## Task
Seek out every line containing the word "scene", and copy each.

(Entries with animation source code)
★ ★ ★

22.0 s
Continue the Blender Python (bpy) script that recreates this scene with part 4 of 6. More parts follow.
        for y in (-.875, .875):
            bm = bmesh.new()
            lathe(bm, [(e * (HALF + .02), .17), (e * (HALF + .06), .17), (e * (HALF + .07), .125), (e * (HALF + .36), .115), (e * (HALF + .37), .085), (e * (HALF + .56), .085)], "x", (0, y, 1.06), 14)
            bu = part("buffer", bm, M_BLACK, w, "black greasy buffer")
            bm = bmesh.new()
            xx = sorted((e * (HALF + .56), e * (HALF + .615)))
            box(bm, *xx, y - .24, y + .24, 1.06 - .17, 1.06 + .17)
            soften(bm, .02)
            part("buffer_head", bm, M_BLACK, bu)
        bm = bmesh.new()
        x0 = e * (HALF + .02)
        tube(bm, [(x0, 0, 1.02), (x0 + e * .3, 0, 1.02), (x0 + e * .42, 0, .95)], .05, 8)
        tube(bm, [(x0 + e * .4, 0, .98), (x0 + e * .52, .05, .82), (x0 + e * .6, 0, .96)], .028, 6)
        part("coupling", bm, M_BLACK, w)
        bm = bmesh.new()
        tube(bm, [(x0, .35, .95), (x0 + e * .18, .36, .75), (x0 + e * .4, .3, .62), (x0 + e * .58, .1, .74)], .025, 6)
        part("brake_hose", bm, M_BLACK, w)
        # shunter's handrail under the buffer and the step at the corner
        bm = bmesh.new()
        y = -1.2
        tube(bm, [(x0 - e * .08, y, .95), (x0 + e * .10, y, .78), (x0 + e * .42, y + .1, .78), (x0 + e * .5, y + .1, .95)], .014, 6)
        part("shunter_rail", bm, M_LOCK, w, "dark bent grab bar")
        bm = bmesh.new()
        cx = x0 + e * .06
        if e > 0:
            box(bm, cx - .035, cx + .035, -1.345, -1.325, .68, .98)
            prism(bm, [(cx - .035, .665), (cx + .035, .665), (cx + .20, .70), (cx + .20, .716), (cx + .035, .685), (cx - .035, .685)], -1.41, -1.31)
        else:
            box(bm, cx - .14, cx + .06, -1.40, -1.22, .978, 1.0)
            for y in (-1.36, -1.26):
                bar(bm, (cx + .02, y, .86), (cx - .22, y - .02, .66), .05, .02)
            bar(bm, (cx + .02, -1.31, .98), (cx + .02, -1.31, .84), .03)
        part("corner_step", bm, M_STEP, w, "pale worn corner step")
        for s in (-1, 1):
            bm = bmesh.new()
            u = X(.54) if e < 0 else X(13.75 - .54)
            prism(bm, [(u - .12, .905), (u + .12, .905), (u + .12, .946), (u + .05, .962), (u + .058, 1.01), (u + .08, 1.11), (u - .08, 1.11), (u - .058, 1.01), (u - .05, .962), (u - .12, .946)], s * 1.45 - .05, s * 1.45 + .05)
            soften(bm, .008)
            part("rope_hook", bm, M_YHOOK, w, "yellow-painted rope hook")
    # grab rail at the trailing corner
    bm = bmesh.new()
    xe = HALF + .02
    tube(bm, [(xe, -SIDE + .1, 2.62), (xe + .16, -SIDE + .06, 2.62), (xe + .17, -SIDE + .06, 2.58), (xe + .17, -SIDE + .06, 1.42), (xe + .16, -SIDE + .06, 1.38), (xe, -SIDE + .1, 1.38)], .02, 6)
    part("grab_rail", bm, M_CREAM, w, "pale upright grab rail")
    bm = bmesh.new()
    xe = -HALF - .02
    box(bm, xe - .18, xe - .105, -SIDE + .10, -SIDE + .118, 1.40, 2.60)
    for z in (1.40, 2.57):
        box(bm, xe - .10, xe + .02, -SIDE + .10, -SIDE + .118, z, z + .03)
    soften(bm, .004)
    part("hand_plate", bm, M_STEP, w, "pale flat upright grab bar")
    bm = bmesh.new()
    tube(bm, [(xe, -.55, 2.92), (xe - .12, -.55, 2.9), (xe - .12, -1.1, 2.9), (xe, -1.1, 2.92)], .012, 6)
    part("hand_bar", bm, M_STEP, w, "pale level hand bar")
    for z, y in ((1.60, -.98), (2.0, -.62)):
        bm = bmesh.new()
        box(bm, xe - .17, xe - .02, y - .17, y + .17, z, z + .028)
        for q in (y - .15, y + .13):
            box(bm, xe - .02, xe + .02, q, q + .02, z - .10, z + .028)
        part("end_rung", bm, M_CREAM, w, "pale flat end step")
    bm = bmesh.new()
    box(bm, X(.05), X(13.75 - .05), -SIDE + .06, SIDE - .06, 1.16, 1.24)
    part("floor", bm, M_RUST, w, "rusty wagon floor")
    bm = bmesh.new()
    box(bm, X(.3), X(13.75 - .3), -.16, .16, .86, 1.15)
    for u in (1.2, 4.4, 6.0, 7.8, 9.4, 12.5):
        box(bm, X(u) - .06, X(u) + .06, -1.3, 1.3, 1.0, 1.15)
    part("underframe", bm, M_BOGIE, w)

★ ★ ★

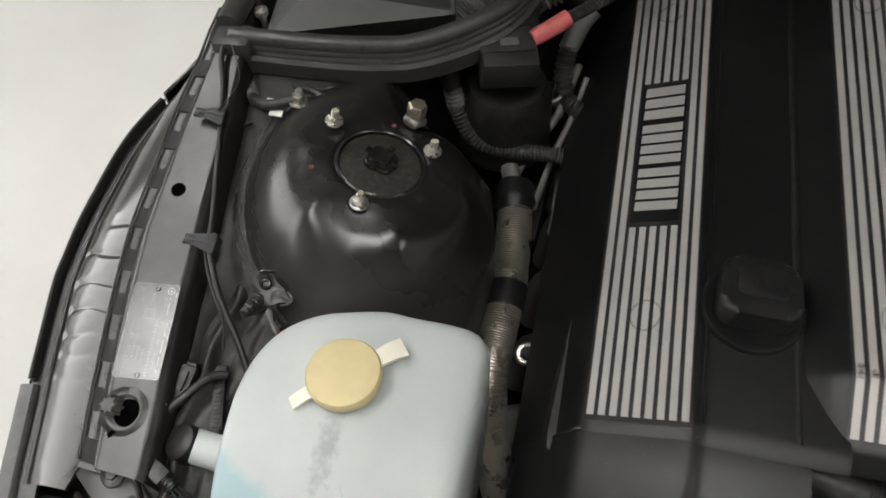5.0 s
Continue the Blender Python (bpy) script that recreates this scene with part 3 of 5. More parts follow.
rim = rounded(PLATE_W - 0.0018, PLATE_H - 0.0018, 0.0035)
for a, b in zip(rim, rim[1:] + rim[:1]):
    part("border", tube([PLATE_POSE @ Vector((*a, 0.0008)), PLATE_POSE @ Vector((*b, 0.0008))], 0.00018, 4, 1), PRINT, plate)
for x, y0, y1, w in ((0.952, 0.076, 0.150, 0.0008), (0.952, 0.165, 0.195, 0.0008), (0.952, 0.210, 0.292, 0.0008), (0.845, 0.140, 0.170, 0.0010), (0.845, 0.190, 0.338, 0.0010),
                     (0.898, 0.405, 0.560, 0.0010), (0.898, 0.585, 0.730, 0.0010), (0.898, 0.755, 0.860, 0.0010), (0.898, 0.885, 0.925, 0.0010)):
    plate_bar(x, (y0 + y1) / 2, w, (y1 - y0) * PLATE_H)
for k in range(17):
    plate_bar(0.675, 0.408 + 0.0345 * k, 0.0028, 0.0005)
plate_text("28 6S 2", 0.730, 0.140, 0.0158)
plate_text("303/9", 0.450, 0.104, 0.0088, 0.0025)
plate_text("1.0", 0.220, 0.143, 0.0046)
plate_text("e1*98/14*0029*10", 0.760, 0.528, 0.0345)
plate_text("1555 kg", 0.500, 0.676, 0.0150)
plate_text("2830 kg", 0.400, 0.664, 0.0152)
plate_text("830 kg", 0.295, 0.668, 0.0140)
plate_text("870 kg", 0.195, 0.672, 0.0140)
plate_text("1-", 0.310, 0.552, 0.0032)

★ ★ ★

## Expected output
Continue the Blender Python (bpy) script that recreates this scene with part 4 of 6. More parts follow.
Continue the Blender Python (bpy) script that recreates this scene with part 3 of 5. More parts follow.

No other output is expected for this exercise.